◆ Instructions for the task: The required output is the exact run of lines from the line containing "from mathutils import" to the line containing "turn = (Vector(target)", inclusive, and nothing besides.

◆ Data shown:

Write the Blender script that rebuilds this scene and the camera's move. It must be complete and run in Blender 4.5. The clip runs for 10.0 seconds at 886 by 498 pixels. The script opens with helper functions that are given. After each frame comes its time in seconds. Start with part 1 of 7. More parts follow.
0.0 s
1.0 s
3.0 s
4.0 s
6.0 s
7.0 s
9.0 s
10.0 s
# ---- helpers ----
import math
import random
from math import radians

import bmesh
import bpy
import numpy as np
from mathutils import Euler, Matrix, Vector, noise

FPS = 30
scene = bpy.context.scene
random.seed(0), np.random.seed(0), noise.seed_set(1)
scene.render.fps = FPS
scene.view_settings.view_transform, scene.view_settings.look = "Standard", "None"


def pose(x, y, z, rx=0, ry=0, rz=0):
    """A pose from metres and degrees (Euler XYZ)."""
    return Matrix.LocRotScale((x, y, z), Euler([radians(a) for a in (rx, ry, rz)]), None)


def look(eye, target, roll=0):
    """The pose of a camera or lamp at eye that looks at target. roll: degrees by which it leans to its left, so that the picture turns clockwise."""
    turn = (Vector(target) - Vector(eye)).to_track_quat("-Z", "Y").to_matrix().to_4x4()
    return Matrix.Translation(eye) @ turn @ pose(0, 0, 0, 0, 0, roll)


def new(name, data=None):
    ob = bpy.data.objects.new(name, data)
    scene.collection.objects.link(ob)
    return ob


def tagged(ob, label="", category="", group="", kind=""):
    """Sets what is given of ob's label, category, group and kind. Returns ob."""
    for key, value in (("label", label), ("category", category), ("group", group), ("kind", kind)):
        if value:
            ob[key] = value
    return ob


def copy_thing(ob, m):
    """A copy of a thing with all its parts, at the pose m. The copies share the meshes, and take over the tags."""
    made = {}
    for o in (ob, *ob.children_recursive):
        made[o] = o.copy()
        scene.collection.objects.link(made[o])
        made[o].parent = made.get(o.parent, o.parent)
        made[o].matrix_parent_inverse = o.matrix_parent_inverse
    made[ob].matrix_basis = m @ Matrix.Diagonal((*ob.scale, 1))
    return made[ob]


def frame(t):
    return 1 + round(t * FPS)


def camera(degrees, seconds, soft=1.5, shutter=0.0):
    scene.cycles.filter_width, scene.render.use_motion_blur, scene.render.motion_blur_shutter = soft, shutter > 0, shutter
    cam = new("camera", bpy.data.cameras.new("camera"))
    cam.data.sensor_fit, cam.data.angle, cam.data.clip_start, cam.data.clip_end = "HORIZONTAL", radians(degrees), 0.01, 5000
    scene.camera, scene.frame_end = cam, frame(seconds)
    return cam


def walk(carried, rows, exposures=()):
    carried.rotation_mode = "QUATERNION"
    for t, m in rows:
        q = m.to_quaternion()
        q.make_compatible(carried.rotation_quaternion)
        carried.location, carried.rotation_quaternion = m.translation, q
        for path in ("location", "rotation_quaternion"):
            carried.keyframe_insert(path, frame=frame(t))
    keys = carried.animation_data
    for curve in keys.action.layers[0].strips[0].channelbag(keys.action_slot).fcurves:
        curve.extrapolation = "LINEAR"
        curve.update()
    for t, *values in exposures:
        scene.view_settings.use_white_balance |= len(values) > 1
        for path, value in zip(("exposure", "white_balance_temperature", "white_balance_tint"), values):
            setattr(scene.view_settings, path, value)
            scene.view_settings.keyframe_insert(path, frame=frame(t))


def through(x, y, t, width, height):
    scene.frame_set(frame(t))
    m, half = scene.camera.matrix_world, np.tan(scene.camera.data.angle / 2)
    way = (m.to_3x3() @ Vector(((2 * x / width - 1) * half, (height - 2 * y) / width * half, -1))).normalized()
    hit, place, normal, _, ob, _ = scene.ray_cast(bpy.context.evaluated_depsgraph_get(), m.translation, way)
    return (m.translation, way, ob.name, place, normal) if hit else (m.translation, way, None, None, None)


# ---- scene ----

◆ Task solution:
from mathutils import Euler, Matrix, Vector, noise

FPS = 30
scene = bpy.context.scene
random.seed(0), np.random.seed(0), noise.seed_set(1)
scene.render.fps = FPS
scene.view_settings.view_transform, scene.view_settings.look = "Standard", "None"


def pose(x, y, z, rx=0, ry=0, rz=0):
    """A pose from metres and degrees (Euler XYZ)."""
    return Matrix.LocRotScale((x, y, z), Euler([radians(a) for a in (rx, ry, rz)]), None)


def look(eye, target, roll=0):
    """The pose of a camera or lamp at eye that looks at target. roll: degrees by which it leans to its left, so that the picture turns clockwise."""
    turn = (Vector(target) - Vector(eye)).to_track_quat("-Z", "Y").to_matrix().to_4x4()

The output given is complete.